Snufkin wrote:I definitely had trouble with wanting to get up after a short amount of time, but I've started to let these thoughts go. My main aim is just to increase the length of time I'm sitting for really, so I can have a better quality of meditation. I'm starting to sit for about 25 minutes now.
I've started to encounter something else that may or not be an issue. After I follow my breath for awhile, and thoughts begin to settle down and my concentration becomes deeper. Nothing else happens, I just follow my breath, discarding the odd thought that pops up until I end my sitting. No insights arise, no emotions, nothing, just a calm concentration.
Am I doing something wrong? In my mind it feels more like my idea of what Samatha meditation is, as opposed to Vipassana.

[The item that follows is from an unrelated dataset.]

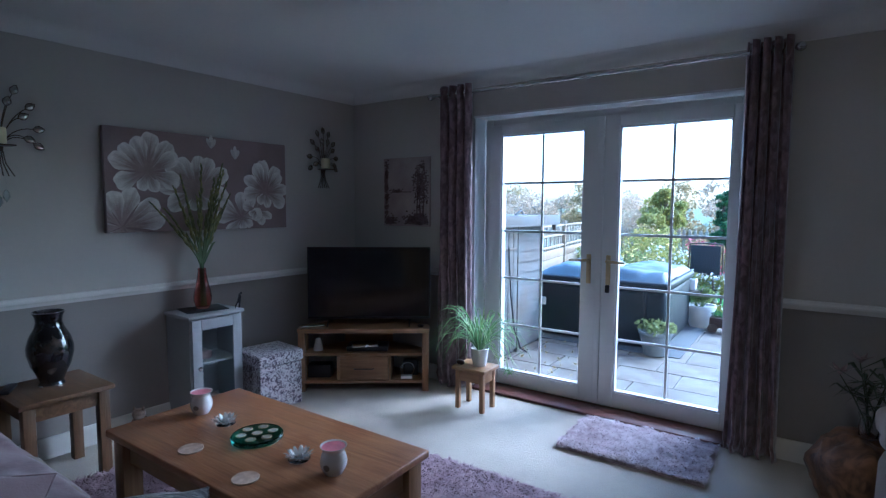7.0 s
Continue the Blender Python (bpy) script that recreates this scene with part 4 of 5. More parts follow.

Thanks for the kind replies.
You have only been practicing for a week & are only sitting for 25 minutes... meditation conducive of Right Concentration and any sort of true Insight will take a lot of dedication & time, it's a life long practice. Calm or concentration is not really an accurate translation of the word Samadhi. Calm (relaxation, still thinking), per say, is not really what is meant by Samadhi... Samadhi is profound and beautiful. If your breathing does not feel profound, beautiful and blissful then just keep watching the breath. The next step would be to see if you maintain your practice and keep that calm concentration for an hour.
I would also suggest you read a few books that are a little more beyond the basic concepts of meditation presented in MIPE, that will familiarize you with what Buddhist Meditation really is and entails...

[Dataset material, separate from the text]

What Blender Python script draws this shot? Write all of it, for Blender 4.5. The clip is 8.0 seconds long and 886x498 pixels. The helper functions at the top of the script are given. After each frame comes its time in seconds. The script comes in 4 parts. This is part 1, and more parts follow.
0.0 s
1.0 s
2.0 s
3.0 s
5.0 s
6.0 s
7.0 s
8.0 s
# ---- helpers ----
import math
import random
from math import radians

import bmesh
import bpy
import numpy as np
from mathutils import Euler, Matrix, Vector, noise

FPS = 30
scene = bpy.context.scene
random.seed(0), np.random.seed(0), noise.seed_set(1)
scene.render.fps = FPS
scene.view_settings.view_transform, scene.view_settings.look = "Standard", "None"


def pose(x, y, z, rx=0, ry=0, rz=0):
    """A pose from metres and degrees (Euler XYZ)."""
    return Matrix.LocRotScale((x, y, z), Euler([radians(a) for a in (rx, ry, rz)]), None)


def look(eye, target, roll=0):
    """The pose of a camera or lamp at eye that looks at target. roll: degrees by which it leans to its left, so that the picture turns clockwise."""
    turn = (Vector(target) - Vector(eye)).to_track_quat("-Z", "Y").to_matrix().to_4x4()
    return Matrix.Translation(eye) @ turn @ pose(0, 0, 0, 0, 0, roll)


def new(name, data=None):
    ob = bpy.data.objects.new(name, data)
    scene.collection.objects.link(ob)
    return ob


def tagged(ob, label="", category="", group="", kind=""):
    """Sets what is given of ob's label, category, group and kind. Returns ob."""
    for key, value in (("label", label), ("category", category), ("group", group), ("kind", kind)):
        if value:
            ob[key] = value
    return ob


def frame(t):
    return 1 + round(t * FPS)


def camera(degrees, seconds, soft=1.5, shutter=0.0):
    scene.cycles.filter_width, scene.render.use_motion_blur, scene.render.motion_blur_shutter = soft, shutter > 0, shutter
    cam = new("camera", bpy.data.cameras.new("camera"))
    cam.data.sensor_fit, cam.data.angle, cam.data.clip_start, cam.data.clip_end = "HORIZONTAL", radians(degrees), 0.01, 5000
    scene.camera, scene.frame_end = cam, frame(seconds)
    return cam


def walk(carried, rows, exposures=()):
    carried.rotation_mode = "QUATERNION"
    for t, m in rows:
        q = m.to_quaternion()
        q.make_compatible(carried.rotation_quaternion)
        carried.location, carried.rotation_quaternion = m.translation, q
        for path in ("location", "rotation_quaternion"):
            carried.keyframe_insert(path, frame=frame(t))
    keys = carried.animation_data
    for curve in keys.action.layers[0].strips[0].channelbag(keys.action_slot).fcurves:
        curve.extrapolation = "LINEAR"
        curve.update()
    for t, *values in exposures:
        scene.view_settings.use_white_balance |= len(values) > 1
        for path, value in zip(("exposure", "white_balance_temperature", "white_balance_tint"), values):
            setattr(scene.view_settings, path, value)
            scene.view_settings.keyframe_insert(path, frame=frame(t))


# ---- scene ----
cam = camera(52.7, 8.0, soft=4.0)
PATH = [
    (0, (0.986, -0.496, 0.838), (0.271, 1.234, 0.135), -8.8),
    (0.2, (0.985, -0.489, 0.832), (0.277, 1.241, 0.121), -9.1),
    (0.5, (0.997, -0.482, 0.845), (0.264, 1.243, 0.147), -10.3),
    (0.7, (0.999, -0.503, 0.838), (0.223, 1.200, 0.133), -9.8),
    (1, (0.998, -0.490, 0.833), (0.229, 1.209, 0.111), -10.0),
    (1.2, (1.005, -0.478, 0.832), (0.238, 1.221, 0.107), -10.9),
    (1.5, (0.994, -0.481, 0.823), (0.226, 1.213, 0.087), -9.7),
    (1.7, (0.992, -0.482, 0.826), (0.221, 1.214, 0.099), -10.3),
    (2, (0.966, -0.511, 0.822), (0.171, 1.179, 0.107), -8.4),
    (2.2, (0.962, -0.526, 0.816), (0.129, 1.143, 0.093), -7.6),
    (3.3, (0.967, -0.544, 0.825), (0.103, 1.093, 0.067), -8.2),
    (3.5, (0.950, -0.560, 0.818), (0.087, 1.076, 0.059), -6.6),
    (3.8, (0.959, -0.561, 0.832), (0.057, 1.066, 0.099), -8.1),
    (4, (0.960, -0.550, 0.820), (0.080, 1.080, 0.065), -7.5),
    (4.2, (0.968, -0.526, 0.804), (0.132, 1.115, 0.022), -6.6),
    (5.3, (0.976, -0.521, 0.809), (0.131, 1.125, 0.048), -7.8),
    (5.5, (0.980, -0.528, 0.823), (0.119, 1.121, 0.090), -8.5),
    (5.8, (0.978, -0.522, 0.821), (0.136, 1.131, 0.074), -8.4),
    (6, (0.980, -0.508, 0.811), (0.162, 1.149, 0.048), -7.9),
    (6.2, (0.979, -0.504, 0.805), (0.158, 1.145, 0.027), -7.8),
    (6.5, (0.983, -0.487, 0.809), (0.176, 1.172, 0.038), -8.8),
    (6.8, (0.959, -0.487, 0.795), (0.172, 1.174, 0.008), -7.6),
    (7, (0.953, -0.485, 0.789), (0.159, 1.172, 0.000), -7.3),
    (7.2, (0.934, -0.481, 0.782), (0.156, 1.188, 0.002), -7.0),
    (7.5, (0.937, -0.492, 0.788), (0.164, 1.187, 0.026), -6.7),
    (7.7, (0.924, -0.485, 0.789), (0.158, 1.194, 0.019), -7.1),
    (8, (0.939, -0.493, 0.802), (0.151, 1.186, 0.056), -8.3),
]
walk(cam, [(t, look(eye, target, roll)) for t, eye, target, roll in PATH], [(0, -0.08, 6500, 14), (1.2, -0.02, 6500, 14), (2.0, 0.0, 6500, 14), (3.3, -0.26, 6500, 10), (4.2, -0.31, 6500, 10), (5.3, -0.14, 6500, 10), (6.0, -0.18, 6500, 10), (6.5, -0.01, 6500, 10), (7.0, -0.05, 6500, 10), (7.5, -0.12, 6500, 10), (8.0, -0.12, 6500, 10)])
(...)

Mindfulness, Bliss and Beyond – A Meditators Handbook by Ajahn Brahm.http://www.holybooks.com/wp-content/upl ... ndbook.pdf
Meditation – A Way of Awakening by Ajahn Sucittohttp://www.holybooks.com/wp-content/upl ... ucitto.pdf
Wings to Awakening An Anthology from the Pali Canon by Thanissaro Bhikkhu
Part III, Section E: RIght Concentrationhttp://www.accesstoinsight.org/lib/auth ... index.html
Vipassana and Samatha as separate meditation systems were not taught, as such, by the Buddha... This separation into two distinct forms of meditation came about later in commentarial works. Insight and Tranquility are things that happen as a result of meditation, not types of meditation. A good simple explanation of this can be found here:
The Path of Concentration & Mindfulness by Thanissaro Bhikkhuhttp://www.accesstoinsight.org/lib/auth ... cmind.html
"It's easy for us to connect with what's wrong with us... and not so easy to feel into, or to allow us, to connect with what's right and what's good in us."